Choose moving support that fits the job

Not every office move needs the same level of help. A small suite with basic furniture may only need labor and transportation. A larger operation may need full packing, disassembly, labeled loading, coordinated delivery, and setup support.

This is where working with an experienced commercial mover makes a difference. A team that understands office relocations can help reduce guesswork, manage timing, and protect equipment and furniture during the transition. If your move includes cubicles, conference tables, electronics, or multiple departments, having hands-on support usually saves time and cuts down on disruption. For Dallas-Fort Worth businesses that want a managed approach instead of a chaotic one, Modern Moves DFW can be part of that planning process from the beginning.

Final checks for move week

As move week gets close, confirm every vendor, building requirement, and internal responsibility. Double-check elevator reservations, keys, alarm codes, parking access, utility activation, and who will be onsite at both locations. Assign one point person at the old office and one at the new one.

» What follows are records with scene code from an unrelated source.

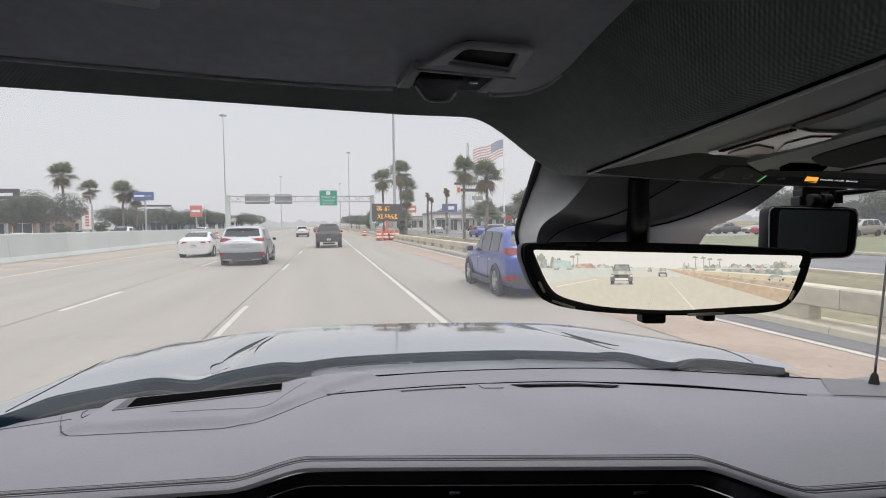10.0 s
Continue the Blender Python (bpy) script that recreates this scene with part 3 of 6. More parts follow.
s = Shape()
s.tube([(x, y, z_dash(x, y) + 0.0003) for x, y in smooth_path([(-0.057, 1.240), (-0.0744, 1.2006), (-0.095, 1.1437), (-0.118, 1.082), (-0.1428, 1.0589), (-0.20, 1.067), (-0.31, 1.081)], 5)], 0.0008, 6)
part("pad_groove", s, M_THREAD, dash)

# defroster strip
for a, b, d, w in ((0.145, 0.305, -0.022, 0.010), (0.412, 0.655, -0.020, 0.030)):
    s = Shape()
    s.grid(lambda u, v: (mix(a, b, u), y_ledge(mix(a, b, u)) + d - v * w * (u + 0.05 if a < 0.2 else min(1, 9 * min(u, 1 - u) + 0.15)), z_dash(mix(a, b, u), y_ledge(mix(a, b, u)) + d - v * w) + 0.0012), 40, 2)
    vent = part("defroster_vent", s, M_VOID, dash, "black slotted defroster vent")
    s = Shape()
    for off in (0.3, 0.7):
        s.tube([(mix(a + 0.01, b - 0.01, i / 20), y_ledge(mix(a + 0.01, b - 0.01, i / 20)) + d - w * off, z_dash(mix(a, b, i / 20), y_ledge(mix(a, b, i / 20)) + d) + 0.0016) for i in range(21)], 0.0009, 5)
    part("vent_fin", s, M_DASH_DARK, vent)
s = Shape()
s.tube([(x, y_ledge(x) - 0.001, z_dash(x, y_ledge(x) - 0.004) + 0.0006) for x in [mix(-0.01, 1.0, i / 60) for i in range(61)]], [0.0014 + 0.0030 * math.sin(math.pi * ease((i - 34) / 26)) for i in range(61)], 6)
part("ledge_groove", s, M_VOID, dash, "black groove along the ledge")
s = Shape()
s.slab(rounded([(0.342, 1.108), (0.390, 1.096), (0.378, 1.136), (0.338, 1.143)], 0.008), lambda x, y, d: (x, y, z_dash(x, y) + 0.003 - d), 0.004)
part("light_sensor", s, M_DASH, dash, "small raised grey light sensor", bevel=0.001)
s = Shape()
s.grid(lambda u, v: (mix(1.045 + 0.12 * v, 1.34, u), mix(0.865 - 0.45 * (mix(1.045 + 0.12 * v, 1.34, u) - 1.045), y_far(mix(1.045 + 0.12 * v, 1.34, u)) + 0.012, v), z_dash(mix(1.045 + 0.12 * v, 1.34, u), mix(0.865 - 0.45 * (mix(1.045 + 0.12 * v, 1.34, u) - 1.045), y_far(mix(1.045 + 0.12 * v, 1.34, u)), v)) + 0.0016), 16, 8, True)
part("corner_trim", s, M_CORNER, dash, "darker grey plastic corner trim")

# hood, cowl and wipers
hood = thing("truck_hood", "silver-grey glossy pickup hood mirroring the sky", "car hood", (XC, 1.7, 1.2))
# where the hood ends at the glass, and the brow beyond which it falls away
REAR = [(-0.70, 1.10), (-0.63, 1.165), (-0.597, 1.255), (-0.50, 1.318), (-0.416, 1.353), (-0.314, 1.305), (-0.273, 1.351), (-0.186, 1.406), (-0.13, 1.420), (-0.085, 1.404),
        (0.02, 1.428), (0.177, 1.426), (0.338, 1.409), (0.498, 1.379), (0.648, 1.325), (0.731, 1.285), (0.767, 1.284), (0.806, 1.258), (0.837, 1.185), (0.865, 1.143), (0.90, 1.152),
        (0.958, 1.158), (1.022, 1.114), (1.094, 1.03), (1.15, 0.95)]
BROW = [(-0.70, 1.12), (-0.692, 1.249), (-0.664, 1.418), (-0.627, 1.656), (-0.561, 1.759), (-0.518, 1.811), (-0.439, 1.845), (-0.359, 1.895), (-0.176, 1.960), (0.03, 1.977),
        (0.244, 1.951), (0.457, 1.902), (0.666, 1.843), (0.853, 1.744), (0.982, 1.573), (1.044, 1.474), (1.103, 1.336), (1.145, 1.187), (1.15, 0.97)]


def valley(x, y):
    """How deep the two hollows beside the raised middle are."""
    xl, xr = mix(-0.312, -0.205, (y - 1.30) / 0.6), mix(0.875, 0.70, (y - 1.15) / 0.65)
    return max(math.exp(-((x - xl) / (0.035 if x > xl else 0.075)) ** 2), math.exp(-((x - xr) / (0.035 if x < xr else 0.07)) ** 2))


def hood_at(x, t):
    ya, yb = bend(REAR, x), max(bend(REAR, x) + 0.01, bend(BROW, x))
    y = mix(ya, yb, t)
    z = 1.325 + 0.006 * math.sin(math.pi * t) - 0.015 * t * t
    z -= 0.011 * valley(x, y) * ease(t / 0.12) * (1 - ease((t - 0.45) / 0.5))
    return (x, y, z)


def brow_at(u):
    return Vector(hood_at(mix(-0.699, 1.118, u), 1.0))


s = Shape()
s.grid(lambda u, v: hood_at(mix(-0.70, 1.118, u), v), 200, 60, True)


def fall(u, v):
    p = brow_at(u)
    d = Vector((p.x - XC, p.y - 0.9, 0)).normalized()
    q = p + d * (0.42 * v)
    return (max(XC - 1.0, min(XC + 1.0, q.x)), q.y, p.z - 0.09 * v - 0.55 * v ** 2.4)


s.grid(fall, 200, 12, True)
part("hood_panel", s, M_PAINT, hood, "silver-grey metallic painted panel")
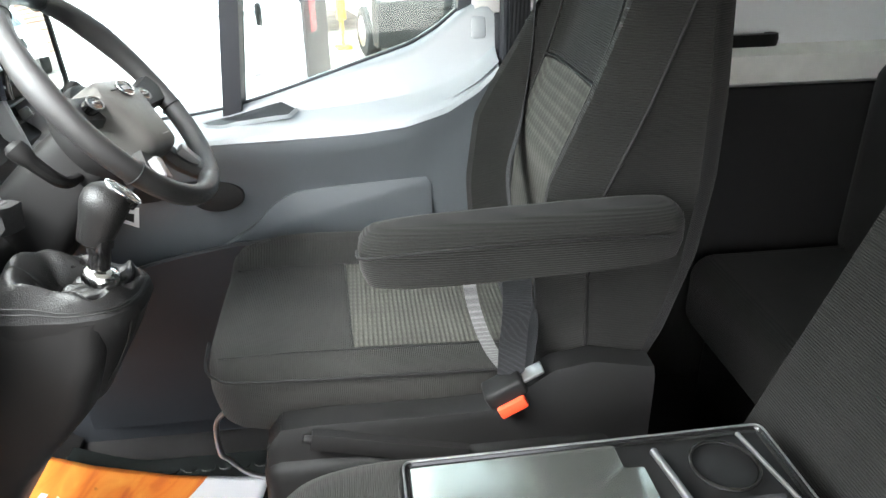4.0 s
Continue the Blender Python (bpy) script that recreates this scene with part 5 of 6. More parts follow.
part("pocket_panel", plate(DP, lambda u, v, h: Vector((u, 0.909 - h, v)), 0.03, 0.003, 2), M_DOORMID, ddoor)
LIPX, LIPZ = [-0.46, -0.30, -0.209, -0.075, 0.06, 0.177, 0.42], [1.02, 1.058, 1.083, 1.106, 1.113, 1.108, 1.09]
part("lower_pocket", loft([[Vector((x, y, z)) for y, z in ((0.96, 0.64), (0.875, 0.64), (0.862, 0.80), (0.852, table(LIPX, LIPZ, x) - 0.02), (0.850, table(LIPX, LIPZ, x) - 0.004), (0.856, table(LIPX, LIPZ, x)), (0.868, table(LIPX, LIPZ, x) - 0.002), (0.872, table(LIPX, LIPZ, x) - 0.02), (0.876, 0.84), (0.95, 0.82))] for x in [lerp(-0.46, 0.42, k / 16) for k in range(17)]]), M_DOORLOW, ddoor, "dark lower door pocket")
part("speaker_cover", plate(oval(-0.10, 1.195, 0.055, 0.034), lambda u, v, h: Vector((u, 0.900 - h, v)), 0.03, 0.004), M_BLACK, ddoor)
part("lever_recess", plate(rounded([(-0.27, 1.225), (-0.12, 1.235), (-0.10, 1.205), (-0.26, 1.19)], 0.012), lambda u, v, h: Vector((u, 0.896 - h, v)), 0.03, 0.003), M_BLACK, ddoor)
part("corner_cap", plate(rounded([(0.448, 1.49), (0.478, 1.49), (0.478, 1.535), (0.448, 1.535)], 0.008), lambda u, v, h: Vector((u, 0.9435 + 0.14 * (v - 1.42) - h, v)), 0.004, 0.002), M_DOOR, ddoor)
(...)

Walk the old office before the movers arrive. Mark anything that should not be loaded. Walk the new office before unloading starts. Make sure rooms are labeled, pathways are clear, and basic utilities are working.

Then expect at least one surprise. Maybe a vendor runs late. Maybe a workstation needs a different outlet. Maybe a department needs priority unloading. That does not mean the move is failing. It means your checklist did its job by giving the day enough structure to absorb normal problems without throwing everything off.

A good office move is not the one with zero stress. It is the one where your team stays supported, your downtime stays controlled, and the new space starts working for you faster than expected.